### EXERCISE AIM:
Report only the number of lines in this material that include the string "part".

### INPUT FOR THIS TASK:
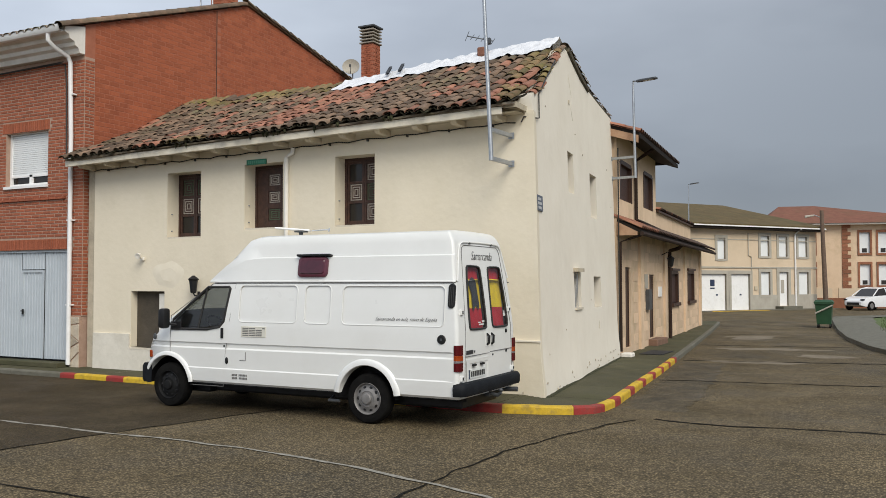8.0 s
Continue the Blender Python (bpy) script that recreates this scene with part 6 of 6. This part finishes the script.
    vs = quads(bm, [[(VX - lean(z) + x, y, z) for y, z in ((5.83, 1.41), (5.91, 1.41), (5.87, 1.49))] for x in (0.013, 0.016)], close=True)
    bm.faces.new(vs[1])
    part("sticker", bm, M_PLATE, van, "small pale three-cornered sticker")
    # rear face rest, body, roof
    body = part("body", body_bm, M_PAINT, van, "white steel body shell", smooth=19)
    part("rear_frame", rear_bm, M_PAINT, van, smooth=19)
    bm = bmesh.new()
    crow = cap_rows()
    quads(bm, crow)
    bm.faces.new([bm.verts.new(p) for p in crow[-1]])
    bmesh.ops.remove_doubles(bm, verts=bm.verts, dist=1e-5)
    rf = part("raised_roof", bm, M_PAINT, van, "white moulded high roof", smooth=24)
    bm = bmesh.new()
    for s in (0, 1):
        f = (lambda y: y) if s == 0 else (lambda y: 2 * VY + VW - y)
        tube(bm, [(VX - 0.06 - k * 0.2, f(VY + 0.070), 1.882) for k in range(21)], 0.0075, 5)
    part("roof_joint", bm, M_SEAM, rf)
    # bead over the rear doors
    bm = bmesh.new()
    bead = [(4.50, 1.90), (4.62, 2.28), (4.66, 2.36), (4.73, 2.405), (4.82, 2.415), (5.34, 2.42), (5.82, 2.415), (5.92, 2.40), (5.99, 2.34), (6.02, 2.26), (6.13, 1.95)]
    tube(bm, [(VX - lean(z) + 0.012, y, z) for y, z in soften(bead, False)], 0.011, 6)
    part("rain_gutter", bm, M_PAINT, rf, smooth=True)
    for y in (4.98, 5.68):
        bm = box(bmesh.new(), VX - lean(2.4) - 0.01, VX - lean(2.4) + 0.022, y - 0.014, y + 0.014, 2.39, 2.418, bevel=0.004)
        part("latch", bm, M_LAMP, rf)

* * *

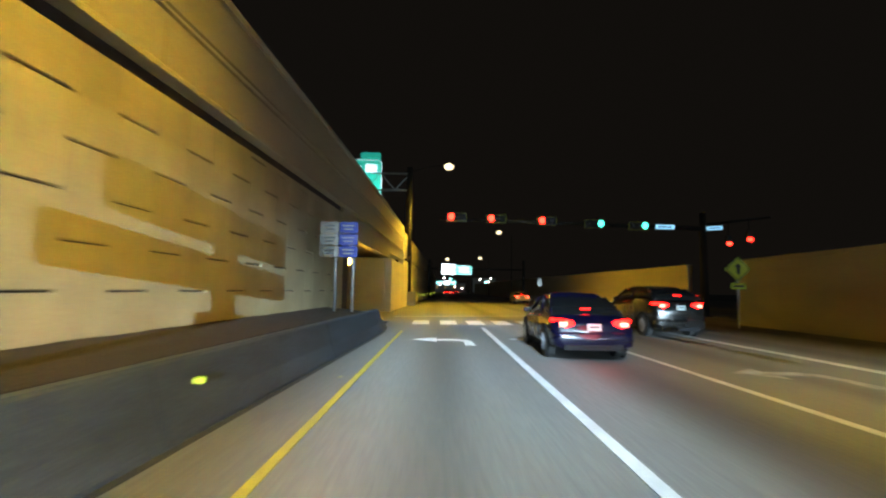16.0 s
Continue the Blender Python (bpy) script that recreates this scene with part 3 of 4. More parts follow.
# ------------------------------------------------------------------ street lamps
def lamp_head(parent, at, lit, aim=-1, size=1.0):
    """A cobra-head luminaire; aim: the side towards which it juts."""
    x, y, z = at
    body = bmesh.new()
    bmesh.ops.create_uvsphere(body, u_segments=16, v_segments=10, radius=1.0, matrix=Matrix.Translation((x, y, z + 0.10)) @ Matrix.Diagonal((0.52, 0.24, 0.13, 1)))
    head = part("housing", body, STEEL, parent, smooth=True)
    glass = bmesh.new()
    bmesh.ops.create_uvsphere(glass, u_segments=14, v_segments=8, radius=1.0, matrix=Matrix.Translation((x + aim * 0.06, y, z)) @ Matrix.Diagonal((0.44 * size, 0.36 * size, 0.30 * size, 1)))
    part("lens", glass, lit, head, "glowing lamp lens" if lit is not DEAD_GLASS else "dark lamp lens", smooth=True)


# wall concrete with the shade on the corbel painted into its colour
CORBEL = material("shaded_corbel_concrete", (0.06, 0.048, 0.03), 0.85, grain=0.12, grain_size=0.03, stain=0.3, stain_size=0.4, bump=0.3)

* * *

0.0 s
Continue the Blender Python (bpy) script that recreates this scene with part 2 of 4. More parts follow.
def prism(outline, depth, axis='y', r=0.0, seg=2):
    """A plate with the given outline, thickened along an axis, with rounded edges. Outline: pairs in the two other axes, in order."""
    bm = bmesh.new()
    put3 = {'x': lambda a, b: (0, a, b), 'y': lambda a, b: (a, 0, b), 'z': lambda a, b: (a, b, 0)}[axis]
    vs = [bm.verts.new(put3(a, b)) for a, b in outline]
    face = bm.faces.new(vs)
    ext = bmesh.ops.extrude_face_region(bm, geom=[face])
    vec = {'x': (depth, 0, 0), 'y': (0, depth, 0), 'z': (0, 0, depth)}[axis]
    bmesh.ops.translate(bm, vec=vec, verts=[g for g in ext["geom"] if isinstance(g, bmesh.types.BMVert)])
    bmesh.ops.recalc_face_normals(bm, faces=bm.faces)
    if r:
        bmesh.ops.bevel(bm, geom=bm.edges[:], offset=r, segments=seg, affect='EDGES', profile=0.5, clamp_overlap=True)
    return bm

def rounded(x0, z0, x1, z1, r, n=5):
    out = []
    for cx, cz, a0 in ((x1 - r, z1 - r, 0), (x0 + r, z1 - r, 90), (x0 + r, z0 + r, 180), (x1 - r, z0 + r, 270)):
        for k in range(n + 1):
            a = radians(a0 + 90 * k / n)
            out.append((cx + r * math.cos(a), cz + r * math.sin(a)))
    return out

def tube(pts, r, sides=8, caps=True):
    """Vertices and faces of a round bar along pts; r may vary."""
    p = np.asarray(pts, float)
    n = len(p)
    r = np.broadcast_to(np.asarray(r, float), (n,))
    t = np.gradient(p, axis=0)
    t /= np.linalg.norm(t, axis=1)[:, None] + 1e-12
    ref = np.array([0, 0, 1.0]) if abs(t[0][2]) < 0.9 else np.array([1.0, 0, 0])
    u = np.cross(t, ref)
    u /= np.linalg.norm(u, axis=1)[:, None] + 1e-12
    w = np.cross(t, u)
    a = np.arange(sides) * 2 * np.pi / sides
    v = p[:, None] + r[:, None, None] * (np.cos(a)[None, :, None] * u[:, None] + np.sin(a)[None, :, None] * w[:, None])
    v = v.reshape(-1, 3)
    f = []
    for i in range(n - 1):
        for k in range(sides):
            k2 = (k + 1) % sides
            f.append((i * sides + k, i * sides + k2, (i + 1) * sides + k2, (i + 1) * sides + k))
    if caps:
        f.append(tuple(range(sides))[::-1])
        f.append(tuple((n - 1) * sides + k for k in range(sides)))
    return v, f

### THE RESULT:
12